Compliance online training has the potential to be the star of your eLearning catalogue. That might surprise you. But in designing compliance training materials, there is every opportunity to create an immersive environment. And you will surprise your learners too. Read this guide to find out how to create a compliance-aware culture through effective eLearning.
How to… plan effectively
- Design a comprehensive compliance strategy. The first thing to realise is that compliance shouldn’t be a reaction to an issue: it should be part of an organisation-wide set of values to act ethically and with integrity. Whether you are covering harassment, discrimination, data protection or financial compliance, your approach to maintaining high standards through online training should be consistent.
- Research your audience. Take the time to survey, interview and run focus groups with your learners. Get to know their learning styles; conduct a training needs analysis. Understand their experience, and how they will respond to different design elements. Your content and design will then be targeted towards this set of users and their particular requirements. Totara Learn LMS lets you deliver tailored content by using the organisation and position hierarchy to target specific groups.

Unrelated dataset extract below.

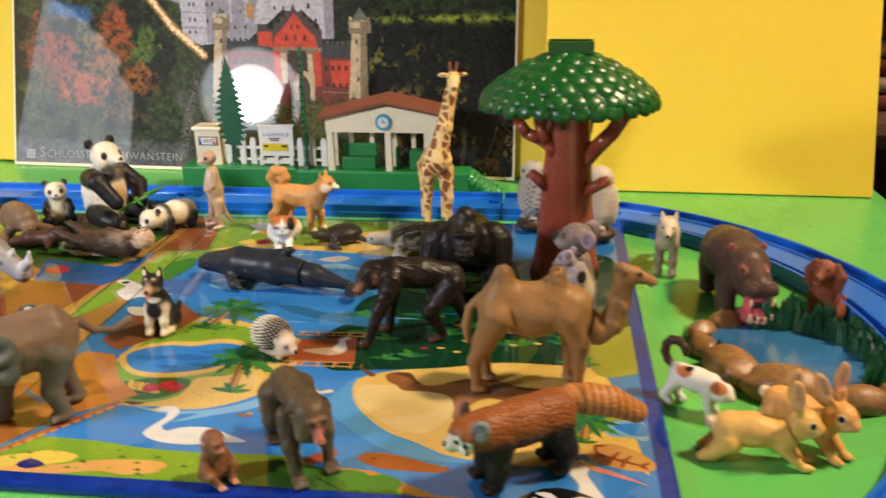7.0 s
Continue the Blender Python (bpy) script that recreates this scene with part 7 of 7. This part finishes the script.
f.chain([(8, 0, 10), (-4, 0, 10.5), (-12, 0, 10)], [7.2, 7.8, 7.4], PW_).egg((6, 0, 11), (3.0, 8.2, 8.2), PK, k=0.8).egg((17, 0, 11), (6.6, 7, 6.4), PW_).egg((22.4, 0, 8.2), (3, 3, 2.6), PW_, k=1).dab((25, 0, 9.2), (0.8, 1.2, 0.8), EYE_BLACK).carve((24.4, 0, 7.2), (1.8, 1.8, 0.25), (0.05, 0.04, 0.04), k=0.2)
f.both("egg", (14.6, 6, 16.4), (1.5, 2.2, 2.2), PK, k=0.6).both("dab", (21.8, 3.4, 11.6), (1.6, 1.5, 1.8), PK).both("chain", [(7, 6.4, 8), (9, 7.6, 2.6)], [4, 3.2], PK, k=1).both("chain", [(-12, 6, 7), (-10, 7.6, 2.6)], [4.4, 3.4], PK, k=1)
f.build("panda_cub_figure", (-0.2850, 0.2670), 243, "small panda cub figure crawling on all fours", "toy panda", M_FIGURE, 0.45, scale=0.95, relief=fur(0.07, 1.8, (0.5, 1, 1)), relief_tone=0.8)


# sea otter on its back
OT, OTL = (0.045, 0.027, 0.017), (0.46, 0.31, 0.22)
f = Figure(2.6)
f.chain([(14, 0, 7), (0, 0, 7.5), (-16, 0, 6.5)], [6.8, 8, 6.4], OT).egg((7, 0, 12), (10, 5.6, 3), (0.20, 0.14, 0.10), k=1.5).egg((24, 0, 12), (6, 6.2, 6), OTL).egg((26, 0, 15.6), (3, 3.4, 2.4), (0.55, 0.40, 0.31), k=1).dab((27, 0, 18), (1.0, 1.4, 0.8), (0.10, 0.05, 0.04))
f.both("chain", [(12, 5, 11), (15, 4, 15), (18, 1.6, 15.6)], [2.6, 2.0, 1.6], (0.24, 0.16, 0.11), k=1).both("chain", [(-17, 4, 7), (-25, 6, 10), (-31, 6.6, 13)], [3.4, 2.8, 2.2], OT, k=1)
for s in (1, -1):
    for q in (-1.6, 0, 1.6):
        f.bone((-29, s * 6.4 + q * 0.6, 12), (-35, s * 6.6 + q * 1.4, 15), 1.1, 0.7, OT, k=0.4)
f.both("carve", (23.4, 3.6, 17.4), (0.7, 0.7, 0.6), EYE_BLACK, k=0.2).both("egg", (20.6, 5.6, 14), (0.8, 0.9, 1.2), (0.25, 0.16, 0.11), k=0.4).chain([(-20, 0, 4), (-30, -2, 2.6)], [3.4, 2], OT)
f.build("sea_otter_figure", (-0.3010, 0.2170), 348, "dark brown sea otter figure floating on its back", "toy otter", M_FIGURE, 0.5, relief=fur(0.18, 1.4), relief_tone=1.2)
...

How to… use the right tools
- Set and track learning goals. Use your LMS to create individualised learning paths to put the training in context and help to set expectations. Totara Learn LMS allows you to set up individual learning plans based on job roles and associated competencies. This will help your learner understand what’s expected of them throughout the compliance programme – especially important if there are multiple related courses.
- Adopt a mobile-first approach. Use a responsive interface to encourage anytime, anywhere learning to engage learners.
How to… make the content accessible
- Set the context for mandatory training. Use your surrounding communications to set out why compliance is both essential and beneficial. Context is everything when it comes to learner motivation. If you want learners to adopt new behaviours, they need to understand where they are going wrong and why they should change.
- Established desired behaviour change. Be very clear about the desired behaviours learners should adopt. Detail clear objectives from the outset and refer back to track progress throughout. Certification, rewards and badges provide a sense of accomplishment which encourages ongoing participation as the learner progresses. With Totara Learn, you can also vary the assessment methods you are implementing so that tracking progress doesn’t feel like constant testing.
- Don’t overwhelm the learner. Break the content down into modules and provide lots of breaks to keep the learner’s attention. The worst thing you can do is use extended blocks of text, or even long videos or animations, without pausing for thought. Design targeted modules so that learners are receiving content that is suitable for their job role. If they don’t understand the content, or they don’t feel it is relevant, learners will disengage.
How to… make it relatable
- Set your learning in the real world. Use real world examples wherever possible to illustrate more complex concepts. Use interactive elements, visuals and infographics wherever possible in place of text. If your learner is able to imagine how they would respond in the real world, it will help them adopt their new skills when they are back on the job.
- Vary the delivery. Games, simulations and branching scenarios keep it interesting and motivate the learner to continue to engage – not just complete. Ensure characters and settings in visual elements are varied, too. This is the area that will be most dictated by all that learner research you did up front. Compliance training can succeed or fail on the strength of the creativity of the design elements employed.
- Use stories to engage the learner. Stories capture the attention, trigger the memory and help learners make an emotional connection to the topic. They help make complex concepts easier to understand. Try using humour in small doses to lighten the tone where appropriate. Use real-world stories and break them up with questions and decisions so the learner gets some feedback.
How to… help your learners access the materials
- Keep content fresh and up-to-date. Dedicate resources to ensuring your materials and content are demonstrating the latest tools and content. Totara LMS helps you to centralise all your compliance resources to ensure you can effectively direct further reading, analyse previous experience, and link to additional materials. Learners are quite capable of identifying out-of-date policies and approaches – and your reports will tell you that participation and scores are suffering as a result.
Microlearning is an essential part of compliance training. Not everyone needs a full online Compliance course. - Microlearning provides an opportunity for everyone to learn at their own level. A Microlearning library allows learners to access relevant assets that interest them and support their own learning goals. They help take the mandatory training and transfer it to the self-registration approach which appeals to learner motivation. You can support compliance training with effective communications including follow-up microlearning. Use your reporting tools to identify learners that need additional or refresher training.
Don’t be afraid to apply your design repertoire to compliance training. Just because it doesn’t appear to have as many creative options as sales or product training, there’s still plenty of scope for creating an immersive experience. Here’s an easy infographic to help you remember the top priorities when designing compliance training. It’s all about bringing content to life, and engaging the learner in the process. Don’t feel obliged to keep a formal tone throughout – you’ll lose the learner’s attention. Apply light and shade in your design: a little real-world experience, a little use of games. Run your compliance training as part of an overall strategy to create an ethical culture and make sure everyone is on board. Keep clarity in mind, and you’re ready to go.